Just imagine what it’s like for entrepreneurial women who also want to have families. Get ready for some compromises.
There are countless references to the superwoman message. Even Alicia Keys has written about it in her song Superwoman. You can read the lyrics here. It’s a challenge.
Is this just about women? Of course not. Men are suffering a similar fate in our modern performance culture. No stranger to Superman, we’ve been trying to pull off the I-can-do-it-all scenario for years, and we aren’t even the primary caregiver of the family—societally speaking. Though today’s men are sharing the role of home manager and caregiver more often; I think it’s safe to say we’ve learned a lot throughout history about overextending and the need for support. We continue to struggle with it, while culturally, women are still in the early stages of discovery. The impact this has and will continue to have on their lives, their drives, and their ability to maintain balance is being felt.

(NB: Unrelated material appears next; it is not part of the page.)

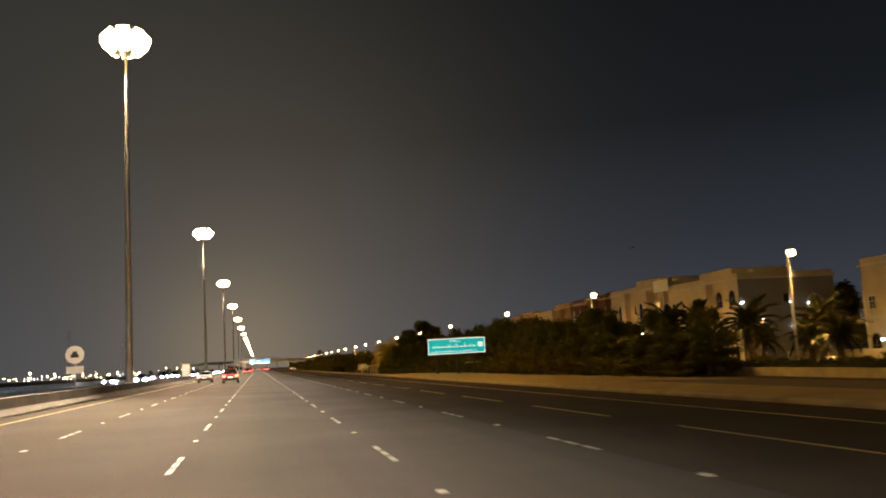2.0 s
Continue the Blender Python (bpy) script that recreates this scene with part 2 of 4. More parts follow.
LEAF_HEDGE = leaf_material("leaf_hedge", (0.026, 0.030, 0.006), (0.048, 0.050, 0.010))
# near-black fronds: dim light on the small palms put into the colour
PALM_DIM = leaf_material("palm_leaf_young", (0.028, 0.031, 0.008), (0.052, 0.051, 0.015))
# pale leaves: street-lamp light put into the colour of these trees
LEAF_LAMPLIT = leaf_material("leaf_light", (0.16, 0.165, 0.02), (0.34, 0.31, 0.05))
# pale fronds: lamp light on the big palm put into the colour
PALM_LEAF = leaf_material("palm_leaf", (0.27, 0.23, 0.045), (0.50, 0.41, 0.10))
PALM_DRY = leaf_material("palm_leaf_dry", (0.20, 0.135, 0.045), (0.36, 0.25, 0.09))
BARK = material("bark", (0.11, 0.08, 0.05), 0.9, 0, 0.35, 3, 20, 0.6)
WALLS = [material("wall_beige", (0.50, 0.39, 0.25), 0.9, 0, 0.14, 0.5, 8, 0.15), material("wall_cream", (0.60, 0.52, 0.38), 0.9, 0, 0.12, 0.5, 8, 0.15),
         material("wall_white", (0.66, 0.63, 0.56), 0.9, 0, 0.10, 0.5, 8, 0.15), material("wall_ochre", (0.42, 0.28, 0.15), 0.9, 0, 0.16, 0.5, 8, 0.15),
         material("wall_redbrown", (0.26, 0.13, 0.08), 0.9, 0, 0.16, 0.5, 8, 0.15), material("wall_pink", (0.42, 0.29, 0.24), 0.9, 0, 0.14, 0.5, 8, 0.15),
         # wall_brown: dim light on some houses put into a darker wall colour
         material("wall_grey", (0.27, 0.27, 0.28), 0.9, 0, 0.12, 0.5, 8, 0.15), material("wall_brown", (0.22, 0.165, 0.11), 0.9, 0, 0.15, 0.5, 8, 0.15)]
ROOF_DARK = material("roof_tile_dark", (0.10, 0.055, 0.035), 0.8, 0, 0.3, 1, 12, 0.3)
WINDOW_DARK = material("window_glass", (0.02, 0.022, 0.025), 0.08, 0, 0.1, 2, 20, 0, None, 0.7)
WINDOW_WARM = glow("window_lit_warm", (1.0, 0.66, 0.30), 0.7)
WINDOW_COOL = glow("window_lit_cool", (0.62, 0.80, 1.0), 0.5)
BULB_WARM = glow("wall_bulb_warm", (1.0, 0.80, 0.50), 25)
BULB_COOL = glow("wall_bulb_cool", (0.75, 0.88, 1.0), 25)
FRAME = material("window_frame", (0.30, 0.24, 0.17), 0.6, 0, 0.1, 2, 30, 0.05)
CANVAS = material("shade_canvas", (0.62, 0.50, 0.33), 0.8, 0, 0.15, 0.8, 20, 0.2)
CANVAS_TENT = material("tent_canvas", (0.22, 0.15, 0.10), 0.85, 0, 0.15, 0.8, 20, 0.2)
SCREEN = mesh_screen_material("mesh_screen", (0.022, 0.019, 0.015), 0.42)
# pale tone stands in for haze over the distant pylons
PYLON = material("pale_steel", (0.62, 0.62, 0.64), 0.6, 0.1, 0.1, 2, 30, 0.0)
BRIDGE = material("bridge_concrete", (0.40, 0.36, 0.28), 0.85, 0, 0.15, 0.2, 6, 0.15)

# ---- mesh tools ----


class Geo:
    """Collects vertices and faces of one part."""

    def __init__(self):
        self.v, self.f, self.m = [], [], []

    def add(self, verts, faces, slot=0):
        n = len(self.v)
        self.v += [tuple(p) for p in verts]
        self.f += [tuple(n + i for i in q) for q in faces]
        self.m += [slot] * len(faces)
        return self

    def box(self, x0, y0, z0, x1, y1, z1, slot=0):
        v = [(x0, y0, z0), (x1, y0, z0), (x1, y1, z0), (x0, y1, z0), (x0, y0, z1), (x1, y0, z1), (x1, y1, z1), (x0, y1, z1)]
        return self.add(v, [(3, 2, 1, 0), (4, 5, 6, 7), (0, 1, 5, 4), (1, 2, 6, 5), (2, 3, 7, 6), (3, 0, 4, 7)], slot)

    def soft_box(self, x0, y0, z0, x1, y1, z1, r, slot=0):
        """A box whose upright and top edges are chamfered by r."""
        a = [(x0 + r, y0), (x1 - r, y0), (x1, y0 + r), (x1, y1 - r), (x1 - r, y1), (x0 + r, y1), (x0, y1 - r), (x0, y0 + r)]
        cx, cy = (x0 + x1) / 2, (y0 + y1) / 2
        sx, sy = 1 - 2 * r / max(x1 - x0, 1e-6), 1 - 2 * r / max(y1 - y0, 1e-6)
        top = [(cx + (x - cx) * sx, cy + (y - cy) * sy) for x, y in a]
        return self.loft([[(x, y, z0) for x, y in a], [(x, y, z1 - r) for x, y in a], [(x, y, z1) for x, y in top]], True, slot)

    def loft(self, rings, caps=True, slot=0):
        n = len(rings[0])
        v = [p for r in rings for p in r]
        f = []
        for i in range(len(rings) - 1):
            for j in range(n):
                k = (j + 1) % n
                f.append((i * n + j, i * n + k, (i + 1) * n + k, (i + 1) * n + j))
        if caps:
            f.append(tuple(reversed(range(n))))
            f.append(tuple((len(rings) - 1) * n + j for j in range(n)))
        return self.add(v, f, slot)

    def tube(self, points, radii, sides=8, slot=0):
        rings = []
        for i, p in enumerate(points):
            a, b = Vector(points[max(0, i - 1)]), Vector(points[min(len(points) - 1, i + 1)])
            d = (b - a).normalized()
            u = d.orthogonal().normalized() if abs(d.z) < 0.95 else Vector((1, 0, 0))
            u = (u - d * u.dot(d)).normalized()
            w = d.cross(u)
            rings.append([tuple(Vector(p) + (u * math.cos(t) + w * math.sin(t)) * radii[i]) for t in (2 * math.pi * k / sides for k in range(sides))])
        return self.loft(rings, True, slot)

    def extrude_y(self, profile, y0, y1, slot=0):
        return self.loft([[(x, y0, z) for x, z in profile], [(x, y1, z) for x, z in profile]], True, slot)

    def mesh(self, name, *mats, smooth=False):
        me = bpy.data.meshes.new(name)
        me.from_pydata(self.v, [], self.f)
        for m in mats:
            me.materials.append(m)
        if len(mats) > 1:
            me.polygons.foreach_set("material_index", self.m)
        if smooth:
            me.polygons.foreach_set("use_smooth", [True] * len(me.polygons))
            me.set_sharp_from_angle(angle=radians(38))
        me.update()
        return me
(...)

Everyday heroes need help.
Many women inspired by or caught up in today’s empowered women’s movement, who are not aware of the real power beyond their stories or how to manage their personal energy, are feeling the weight of all this exceptionalism.
Today’s women are tired, and they will stay that way until they discover their power. Not their capabilities as a result of an even better empowerment story, but their real power—where there energy comes from.
We already know that women, like men, are pretty much capable of achieving anything. But just because you can achieve it, does that mean you should or that it’s what’s best for you? Like for men, does it all need to depend on you?
It doesn’t have to be this way.
If you prepare yourself with the lifestyle support you need to succeed, sustain, and get to know both your power and the lifestyle that will enable you to thrive and sustain, then you will thrive and sustain.
Both women and men need to begin living performance lifestyles, not only to achieve their goals, but to streamline and simplify their lives so they work, not just for the culture, but for them individually and collectively.
As a culture, we are just starting to know our power—that we are energy, and despite the fact that access to personal energy is unlimited, our access to that power is not quick and not always in sync with the relentless demands of society. So we have to learn our power source really well or we end up living in personal energy debt, exhausted for years to come.
So where do you begin to know your power and whether you have enough power to sustain even the idea of being the superwoman or man you may aspire to be?
You start by getting to know who you really are and learn how to manage your personal energy. The last thing you want is to suffer the curse of the capable.
You want a lifestyle that works for you (or what we call a “performance lifestyle”).